A.もっともメジャーなのは、花被片(花びら)が白で副花冠(花の内側の部分)が黄色の水仙です。花被片と副花冠のどちらも黄色のタイプや、花被片が黄色で副花冠がオレンジのタイプもあります。また、花被片と副花冠がいずれも白い品種やグリーン、ピンクなどの珍しい水仙もあります。
A.水仙の原種は30種類あります。「英国王立園芸協会」に登録される園芸品種は1万種類を超え、12系統に分類されています。

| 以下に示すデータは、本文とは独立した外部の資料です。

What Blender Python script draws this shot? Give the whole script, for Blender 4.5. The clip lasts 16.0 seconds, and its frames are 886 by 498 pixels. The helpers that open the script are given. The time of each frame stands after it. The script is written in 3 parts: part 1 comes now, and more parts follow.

A.水仙は全草に毒があり、口に入れると吐き気や嘔吐、皮膚炎などの中毒症状を起こします。誤って食べてしまい死亡した例もあるので、くれぐれも注意してください。ニラと水仙の葉は似ているので、間違えて食べてしまう危険があります。水仙をニラの近くに植えないようにしましょう。
《 ポイント 》
- 水仙には白や黄色、オレンジ、グリーン、ピンクなどの色がある
- 水仙には30種類の原種があり12系統に分けられる
- 水仙は全草に猛毒があり、食べると中毒症状を起こし最悪の場合死に至るので要注意!
水仙の増やし方
水仙を植えつけてから3年目の花後に、球根を掘り上げます。植えっぱなしの状態のままだと、球根が増えて土の中が窮屈になり、生育に支障が出てしまいます。
掘り上げると小さな球根が複数くっついているので、手で分球しましょう。植え付け期まで、球根を風通しのいい冷暗所で保管してください。植えつけの時期になったら、通常の植え方で球根を植え付けます。
《 ポイント 》
- 植えつけてから3年目に、花が終わったら分球する
- 植えつけ期まで、球根を風通しのいい冷暗所で保管しておく
最後に
水仙は決して華やかではありませんが、清らかな美しさがありますよね。上手に増やすことができれば、花が咲く時期は感動するほど見事です。
水仙を育てたことがない方も、ぜひ自宅の庭で育ててみてください。育て方はとても簡単です。秋になったら、忘れずに水仙の球根を準備しておきましょうね。